To be done
Retype the whole listing verbatim and keep the pictures out of it.
>> start Source excerpt
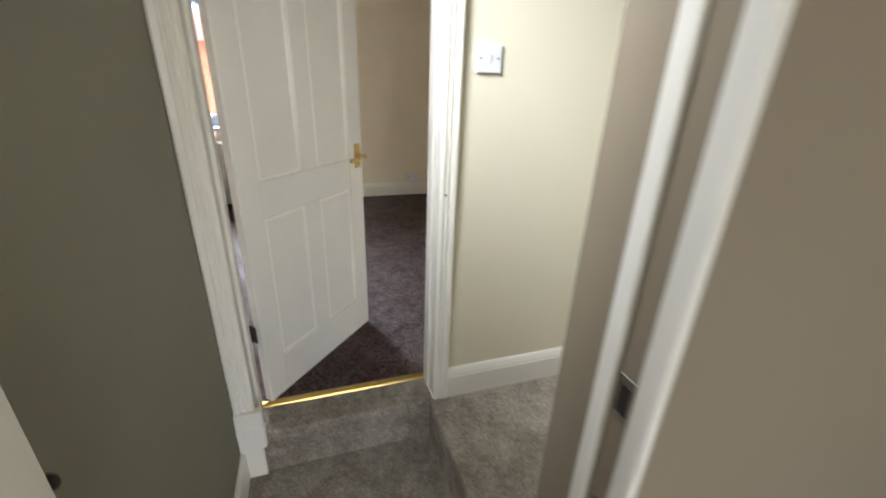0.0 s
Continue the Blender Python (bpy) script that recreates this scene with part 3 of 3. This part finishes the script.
def curtain(name, label, top, middle, bottom, seed, folds, z0, z1):
    """A gathered curtain: top and bottom give its two edges; the folds deepen downwards."""
    rng = random.Random(seed)
    cu = thing(name, label, "curtain", group="curtains at the window")
    bm = B()
    uv = bm.loops.layers.uv.new("UVMap")
    nu, nv = 120, 44
    ph = [rng.uniform(0, 6.28) for _ in range(4)]
    grid = []
    for j in range(nv + 1):
        v = j / nv
        z = z1 + (z0 - z1) * v
        k = min(1, v / 0.3)
        k, e = k * k * (3 - 2 * k), max(0, (v - 0.3) / 0.7)
        xa, xb = (top[q] + (middle[q] - top[q]) * k + (bottom[q] - middle[q]) * e for q in (0, 1))
        row, run, last = [], 0.0, None
        for i in range(nu + 1):
            u = i / nu
            w = u + 0.035 * math.sin(5.0 * u + ph[0] + 1.5 * v)
            amp = 0.016 + 0.031 * min(1, v * 2.2)
            d = amp * math.sin(2 * math.pi * folds * w + ph[1] + 0.5 * math.sin(3 * v + ph[2])) + 0.35 * amp * math.sin(2 * math.pi * folds * 2.3 * w + ph[3])
            if v < 0.035:
                d = 0.008 * math.sin(2 * math.pi * folds * 4 * u)
            x = xa + (xb - xa) * u + 0.006 * math.sin(9 * v + ph[2]) + 0.25 * d * math.cos(2 * math.pi * folds * w)
            p = Vector((x, PY + d, z + (0.008 * math.sin(2 * math.pi * folds * w + 1) if j == nv else 0)))
            if last is not None:
                run += (p - last).length
            last = p
            row.append((bm.verts.new(p), run))
        grid.append(row)
    for j in range(nv):
        for i in range(nu):
            q = [(j, i), (j, i + 1), (j + 1, i + 1), (j + 1, i)]
            f = bm.faces.new([grid[a][b][0] for a, b in q])
            f.smooth = True
            for loop, (a, b) in zip(f.loops, q):
                loop[uv].uv = (grid[nv // 2][b][1] * 1.0, (z1 - z0) * (1 - a / nv))
    cloth = part("cloth", bm, PLAID, cu)
    mod = cloth.modifiers.new("thickness", "SOLIDIFY")
    mod.thickness = 0.0025
    for i in range(6):
        x = top[0] + (top[1] - top[0]) * (i + 0.5) / 6
        bm = B()
        pts = [(x, PY + 0.016 * math.cos(a * math.pi / 5), PZ - 0.004 + 0.016 * math.sin(a * math.pi / 5)) for a in range(11)]
        tube(bm, pts, 0.0022, 6)
        part("ring", bm, IRON, cu, "black curtain ring")
    return cu


curtain("curtain", "maroon and cream plaid curtain hanging narrow at the window's edge", (-3.21, -2.985), (-3.165, -2.962), (-3.185, -2.972), 3, 3.0, 0.530, 2.515)
curtain("curtain", "maroon and cream plaid curtain, gathered and drawn back", (-2.12, -1.815), (-2.02, -1.74), (-2.045, -1.715), 8, 3.6, 0.535, 2.515)


# ---- small fittings ----
def socket_plate(name, label, m, w, h, gang, switch=False, group=""):
    """A wall plate that faces -y in its own space, its back at y = 0."""
    ob = thing(name, label, "light switch" if switch else "wall socket", m, group)
    part("plate", box(B(), -w / 2, w / 2, -0.009, 0, -h / 2, h / 2, 0.003, 2), PLASTIC, ob)
    for i in range(gang):
        x = (i - (gang - 1) / 2) * 0.066
        if switch:
            r = box(B(), x - 0.006, x + 0.006, -0.0125, -0.008, -0.012, 0.012, 0.0015)
            part("rocker", r, PLASTIC, ob)
        else:
            bm = box(B(), x - 0.002, x + 0.002, -0.0096, -0.0088, 0.002, 0.011)
            box(bm, x - 0.014, x - 0.007, -0.0096, -0.0088, -0.016, -0.012)
            box(bm, x + 0.007, x + 0.014, -0.0096, -0.0088, -0.016, -0.012)
            part("pin_slots", bm, SHADOWGAP, ob)
            part("rocker", box(B(), x + 0.012, x + 0.022, -0.0125, -0.0085, 0.016, 0.030, 0.0012), PLASTIC, ob)
    for x in (-w / 2 + 0.013, w / 2 - 0.013):
        part("screw", cyl(B(), (x, -0.0088, 0), (x, -0.0098, 0), 0.0033), DARKSTEEL, ob)
    return ob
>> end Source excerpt
The reply
0.0 s
Continue the Blender Python (bpy) script that recreates this scene with part 3 of 3. This part finishes the script.
def curtain(name, label, top, middle, bottom, seed, folds, z0, z1):
    """A gathered curtain: top and bottom give its two edges; the folds deepen downwards."""
    rng = random.Random(seed)
    cu = thing(name, label, "curtain", group="curtains at the window")
    bm = B()
    uv = bm.loops.layers.uv.new("UVMap")
    nu, nv = 120, 44
    ph = [rng.uniform(0, 6.28) for _ in range(4)]
    grid = []
    for j in range(nv + 1):
        v = j / nv
        z = z1 + (z0 - z1) * v
        k = min(1, v / 0.3)
        k, e = k * k * (3 - 2 * k), max(0, (v - 0.3) / 0.7)
        xa, xb = (top[q] + (middle[q] - top[q]) * k + (bottom[q] - middle[q]) * e for q in (0, 1))
        row, run, last = [], 0.0, None
        for i in range(nu + 1):
            u = i / nu
            w = u + 0.035 * math.sin(5.0 * u + ph[0] + 1.5 * v)
            amp = 0.016 + 0.031 * min(1, v * 2.2)
            d = amp * math.sin(2 * math.pi * folds * w + ph[1] + 0.5 * math.sin(3 * v + ph[2])) + 0.35 * amp * math.sin(2 * math.pi * folds * 2.3 * w + ph[3])
            if v < 0.035:
                d = 0.008 * math.sin(2 * math.pi * folds * 4 * u)
            x = xa + (xb - xa) * u + 0.006 * math.sin(9 * v + ph[2]) + 0.25 * d * math.cos(2 * math.pi * folds * w)
            p = Vector((x, PY + d, z + (0.008 * math.sin(2 * math.pi * folds * w + 1) if j == nv else 0)))
            if last is not None:
                run += (p - last).length
            last = p
            row.append((bm.verts.new(p), run))
        grid.append(row)
    for j in range(nv):
        for i in range(nu):
            q = [(j, i), (j, i + 1), (j + 1, i + 1), (j + 1, i)]
            f = bm.faces.new([grid[a][b][0] for a, b in q])
            f.smooth = True
            for loop, (a, b) in zip(f.loops, q):
                loop[uv].uv = (grid[nv // 2][b][1] * 1.0, (z1 - z0) * (1 - a / nv))
    cloth = part("cloth", bm, PLAID, cu)
    mod = cloth.modifiers.new("thickness", "SOLIDIFY")
    mod.thickness = 0.0025
    for i in range(6):
        x = top[0] + (top[1] - top[0]) * (i + 0.5) / 6
        bm = B()
        pts = [(x, PY + 0.016 * math.cos(a * math.pi / 5), PZ - 0.004 + 0.016 * math.sin(a * math.pi / 5)) for a in range(11)]
        tube(bm, pts, 0.0022, 6)
        part("ring", bm, IRON, cu, "black curtain ring")
    return cu


curtain("curtain", "maroon and cream plaid curtain hanging narrow at the window's edge", (-3.21, -2.985), (-3.165, -2.962), (-3.185, -2.972), 3, 3.0, 0.530, 2.515)
curtain("curtain", "maroon and cream plaid curtain, gathered and drawn back", (-2.12, -1.815), (-2.02, -1.74), (-2.045, -1.715), 8, 3.6, 0.535, 2.515)


# ---- small fittings ----
def socket_plate(name, label, m, w, h, gang, switch=False, group=""):
    """A wall plate that faces -y in its own space, its back at y = 0."""
    ob = thing(name, label, "light switch" if switch else "wall socket", m, group)
    part("plate", box(B(), -w / 2, w / 2, -0.009, 0, -h / 2, h / 2, 0.003, 2), PLASTIC, ob)
    for i in range(gang):
        x = (i - (gang - 1) / 2) * 0.066
        if switch:
            r = box(B(), x - 0.006, x + 0.006, -0.0125, -0.008, -0.012, 0.012, 0.0015)
            part("rocker", r, PLASTIC, ob)
        else:
            bm = box(B(), x - 0.002, x + 0.002, -0.0096, -0.0088, 0.002, 0.011)
            box(bm, x - 0.014, x - 0.007, -0.0096, -0.0088, -0.016, -0.012)
            box(bm, x + 0.007, x + 0.014, -0.0096, -0.0088, -0.016, -0.012)
            part("pin_slots", bm, SHADOWGAP, ob)
            part("rocker", box(B(), x + 0.012, x + 0.022, -0.0125, -0.0085, 0.016, 0.030, 0.0012), PLASTIC, ob)
    for x in (-w / 2 + 0.013, w / 2 - 0.013):
        part("screw", cyl(B(), (x, -0.0088, 0), (x, -0.0098, 0), 0.0033), DARKSTEEL, ob)
    return ob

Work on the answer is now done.